#### Task description:
Repeat exactly the lines between and including those that contain "turn = (Vector(target)" and "radians(degrees), 0.01, 5000". Output no other line.
# # # # #
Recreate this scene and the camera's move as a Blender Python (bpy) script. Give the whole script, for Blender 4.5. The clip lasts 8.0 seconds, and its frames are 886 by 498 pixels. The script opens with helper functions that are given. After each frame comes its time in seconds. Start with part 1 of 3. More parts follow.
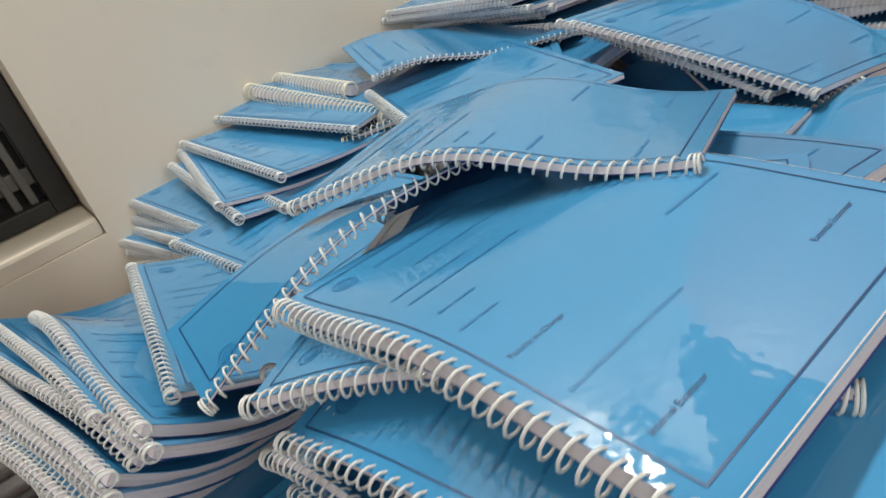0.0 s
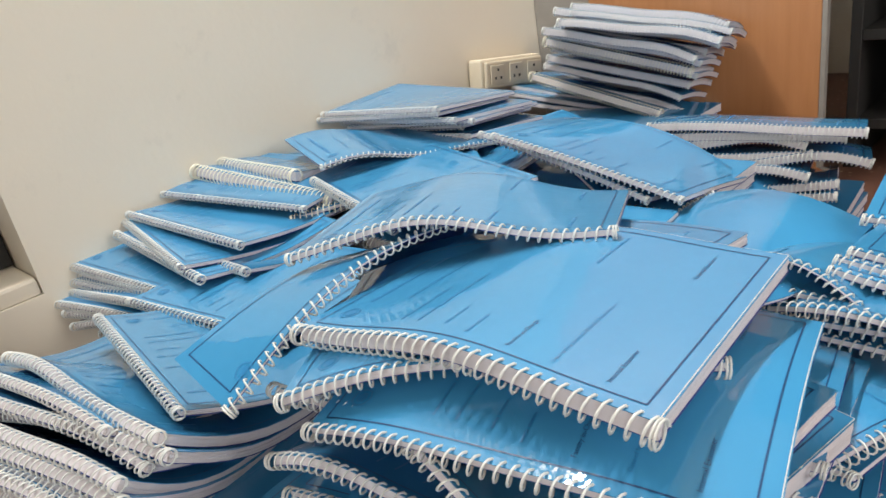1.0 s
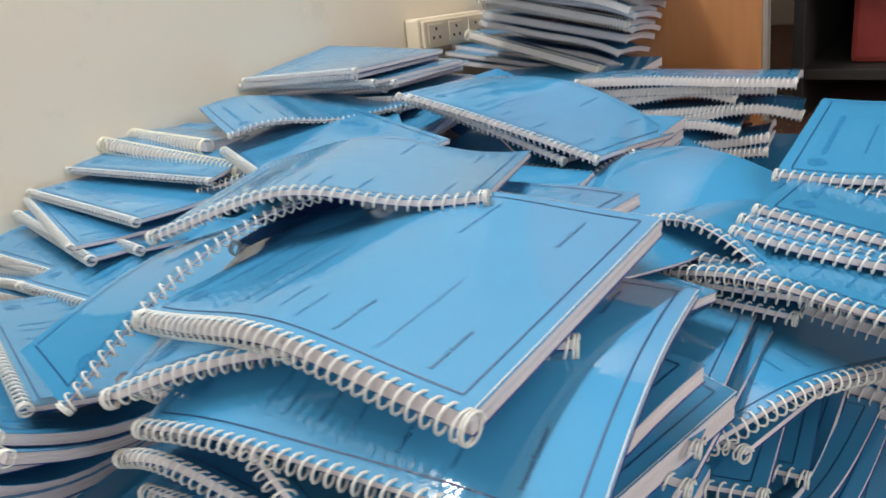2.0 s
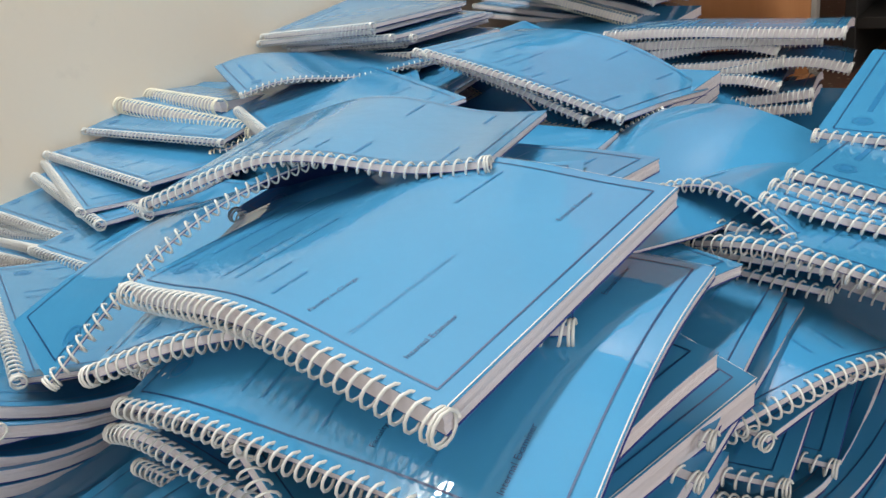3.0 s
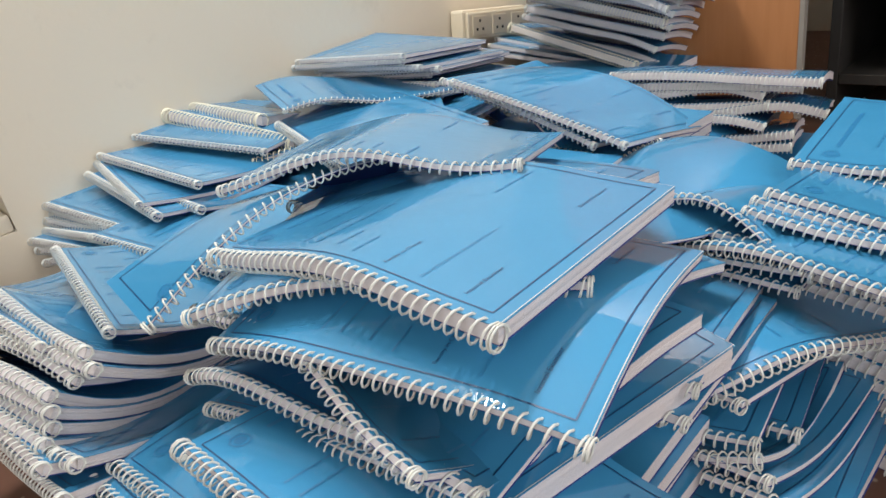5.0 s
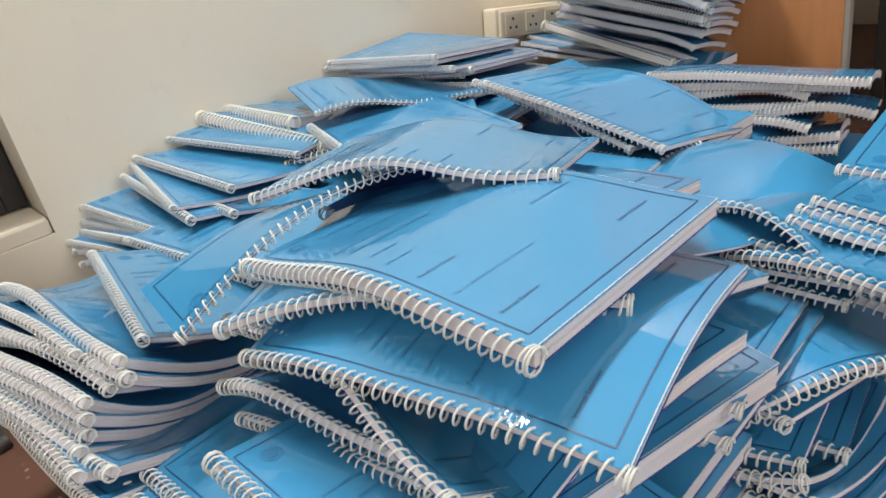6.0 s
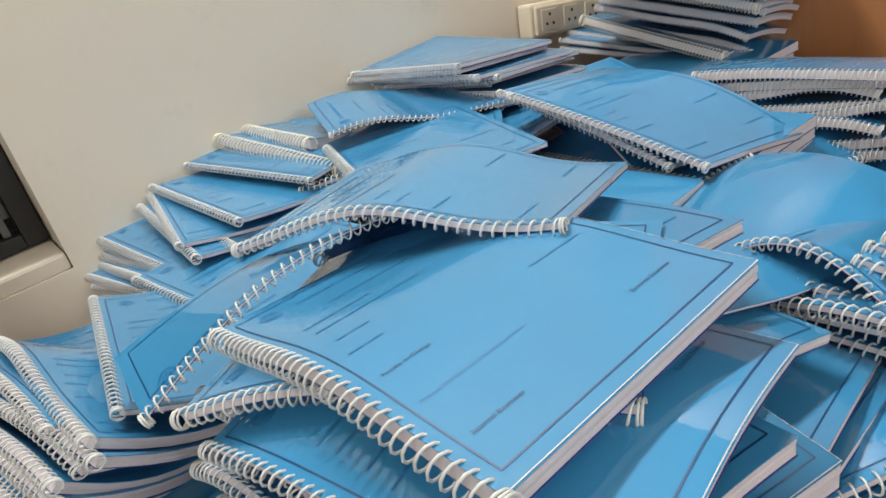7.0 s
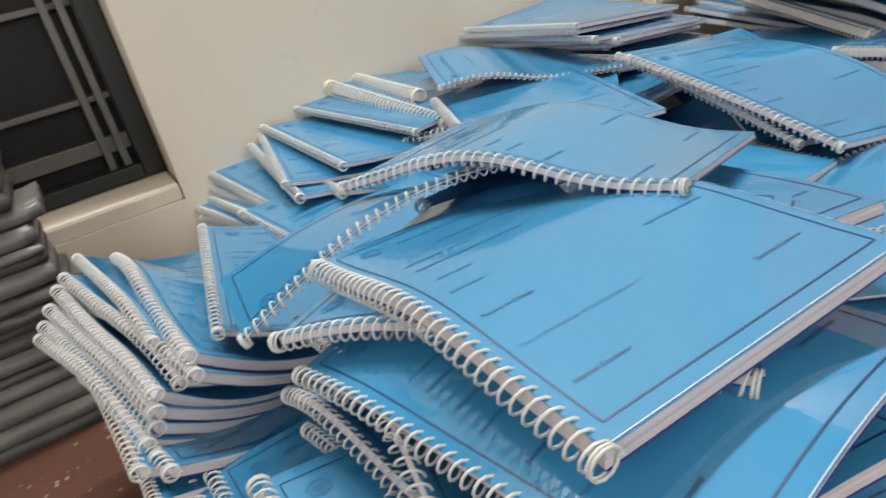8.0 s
# # # # #
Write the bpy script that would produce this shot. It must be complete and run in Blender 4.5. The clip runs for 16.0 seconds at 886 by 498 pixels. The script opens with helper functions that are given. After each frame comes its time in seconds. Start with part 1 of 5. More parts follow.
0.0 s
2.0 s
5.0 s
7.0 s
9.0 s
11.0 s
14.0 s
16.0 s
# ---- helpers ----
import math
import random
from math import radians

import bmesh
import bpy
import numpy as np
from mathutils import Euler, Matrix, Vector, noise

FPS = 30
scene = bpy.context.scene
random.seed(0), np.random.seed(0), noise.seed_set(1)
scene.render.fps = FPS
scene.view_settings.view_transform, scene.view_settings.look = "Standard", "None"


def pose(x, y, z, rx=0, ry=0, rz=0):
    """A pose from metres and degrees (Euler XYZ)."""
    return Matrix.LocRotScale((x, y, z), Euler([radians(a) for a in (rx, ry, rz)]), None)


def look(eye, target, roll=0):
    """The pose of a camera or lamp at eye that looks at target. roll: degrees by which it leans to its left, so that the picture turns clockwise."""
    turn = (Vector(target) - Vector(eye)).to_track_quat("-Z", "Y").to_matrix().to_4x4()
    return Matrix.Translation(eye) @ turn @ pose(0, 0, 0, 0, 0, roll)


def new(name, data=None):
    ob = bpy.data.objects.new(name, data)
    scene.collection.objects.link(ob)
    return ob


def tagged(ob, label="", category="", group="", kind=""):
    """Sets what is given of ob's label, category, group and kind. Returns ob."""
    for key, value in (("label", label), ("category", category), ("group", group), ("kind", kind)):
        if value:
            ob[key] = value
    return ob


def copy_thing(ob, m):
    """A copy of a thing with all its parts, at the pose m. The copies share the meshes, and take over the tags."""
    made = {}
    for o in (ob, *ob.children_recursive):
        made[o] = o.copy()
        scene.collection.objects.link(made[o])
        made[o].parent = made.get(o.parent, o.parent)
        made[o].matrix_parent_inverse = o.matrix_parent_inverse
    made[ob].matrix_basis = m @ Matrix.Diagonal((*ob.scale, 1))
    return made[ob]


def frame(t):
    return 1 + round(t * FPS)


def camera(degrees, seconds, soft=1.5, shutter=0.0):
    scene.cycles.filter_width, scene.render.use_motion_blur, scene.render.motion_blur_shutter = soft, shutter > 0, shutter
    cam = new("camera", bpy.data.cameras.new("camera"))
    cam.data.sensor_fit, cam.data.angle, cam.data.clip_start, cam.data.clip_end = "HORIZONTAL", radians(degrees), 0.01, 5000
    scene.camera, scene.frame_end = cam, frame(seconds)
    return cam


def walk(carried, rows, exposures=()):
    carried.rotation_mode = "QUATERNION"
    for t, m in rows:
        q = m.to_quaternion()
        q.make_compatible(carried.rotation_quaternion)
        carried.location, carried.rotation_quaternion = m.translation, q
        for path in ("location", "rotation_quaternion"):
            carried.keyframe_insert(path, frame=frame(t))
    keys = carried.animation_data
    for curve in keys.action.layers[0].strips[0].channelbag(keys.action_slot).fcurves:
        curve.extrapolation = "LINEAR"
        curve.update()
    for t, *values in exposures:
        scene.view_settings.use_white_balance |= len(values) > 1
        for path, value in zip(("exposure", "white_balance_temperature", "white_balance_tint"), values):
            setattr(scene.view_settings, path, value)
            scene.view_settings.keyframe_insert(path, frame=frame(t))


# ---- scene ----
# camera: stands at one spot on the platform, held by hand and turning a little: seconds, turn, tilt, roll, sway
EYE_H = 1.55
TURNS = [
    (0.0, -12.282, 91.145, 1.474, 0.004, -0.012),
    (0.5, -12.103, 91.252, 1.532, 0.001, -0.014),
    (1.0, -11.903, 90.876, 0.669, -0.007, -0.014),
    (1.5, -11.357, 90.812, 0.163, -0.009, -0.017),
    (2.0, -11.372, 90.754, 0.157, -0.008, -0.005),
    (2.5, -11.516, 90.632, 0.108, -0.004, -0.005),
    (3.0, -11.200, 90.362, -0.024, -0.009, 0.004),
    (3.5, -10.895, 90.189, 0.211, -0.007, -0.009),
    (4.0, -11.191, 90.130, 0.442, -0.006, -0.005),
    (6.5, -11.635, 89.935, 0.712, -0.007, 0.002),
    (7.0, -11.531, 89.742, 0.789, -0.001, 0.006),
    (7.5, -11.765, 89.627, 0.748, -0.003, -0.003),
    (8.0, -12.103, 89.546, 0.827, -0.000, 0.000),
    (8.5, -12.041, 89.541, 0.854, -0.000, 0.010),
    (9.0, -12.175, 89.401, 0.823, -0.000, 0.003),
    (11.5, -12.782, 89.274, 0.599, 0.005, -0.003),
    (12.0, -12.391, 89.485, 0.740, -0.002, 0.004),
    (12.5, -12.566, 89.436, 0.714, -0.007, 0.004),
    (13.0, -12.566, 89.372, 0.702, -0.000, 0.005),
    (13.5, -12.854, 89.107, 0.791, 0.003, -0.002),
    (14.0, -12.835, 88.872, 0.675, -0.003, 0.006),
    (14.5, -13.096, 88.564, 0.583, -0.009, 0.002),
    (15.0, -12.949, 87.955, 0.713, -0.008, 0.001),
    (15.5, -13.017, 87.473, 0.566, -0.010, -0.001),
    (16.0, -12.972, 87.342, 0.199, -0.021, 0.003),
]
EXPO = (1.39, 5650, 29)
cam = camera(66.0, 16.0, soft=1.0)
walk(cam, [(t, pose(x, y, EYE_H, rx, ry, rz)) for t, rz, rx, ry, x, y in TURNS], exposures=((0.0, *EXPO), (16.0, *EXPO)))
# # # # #
#### Correct answer:
    turn = (Vector(target) - Vector(eye)).to_track_quat("-Z", "Y").to_matrix().to_4x4()
    return Matrix.Translation(eye) @ turn @ pose(0, 0, 0, 0, 0, roll)


def new(name, data=None):
    ob = bpy.data.objects.new(name, data)
    scene.collection.objects.link(ob)
    return ob


def tagged(ob, label="", category="", group="", kind=""):
    """Sets what is given of ob's label, category, group and kind. Returns ob."""
    for key, value in (("label", label), ("category", category), ("group", group), ("kind", kind)):
        if value:
            ob[key] = value
    return ob


def copy_thing(ob, m):
    """A copy of a thing with all its parts, at the pose m. The copies share the meshes, and take over the tags."""
    made = {}
    for o in (ob, *ob.children_recursive):
        made[o] = o.copy()
        scene.collection.objects.link(made[o])
        made[o].parent = made.get(o.parent, o.parent)
        made[o].matrix_parent_inverse = o.matrix_parent_inverse
    made[ob].matrix_basis = m @ Matrix.Diagonal((*ob.scale, 1))
    return made[ob]


def frame(t):
    return 1 + round(t * FPS)


def camera(degrees, seconds, soft=1.5, shutter=0.0):
    scene.cycles.filter_width, scene.render.use_motion_blur, scene.render.motion_blur_shutter = soft, shutter > 0, shutter
    cam = new("camera", bpy.data.cameras.new("camera"))
    cam.data.sensor_fit, cam.data.angle, cam.data.clip_start, cam.data.clip_end = "HORIZONTAL", radians(degrees), 0.01, 5000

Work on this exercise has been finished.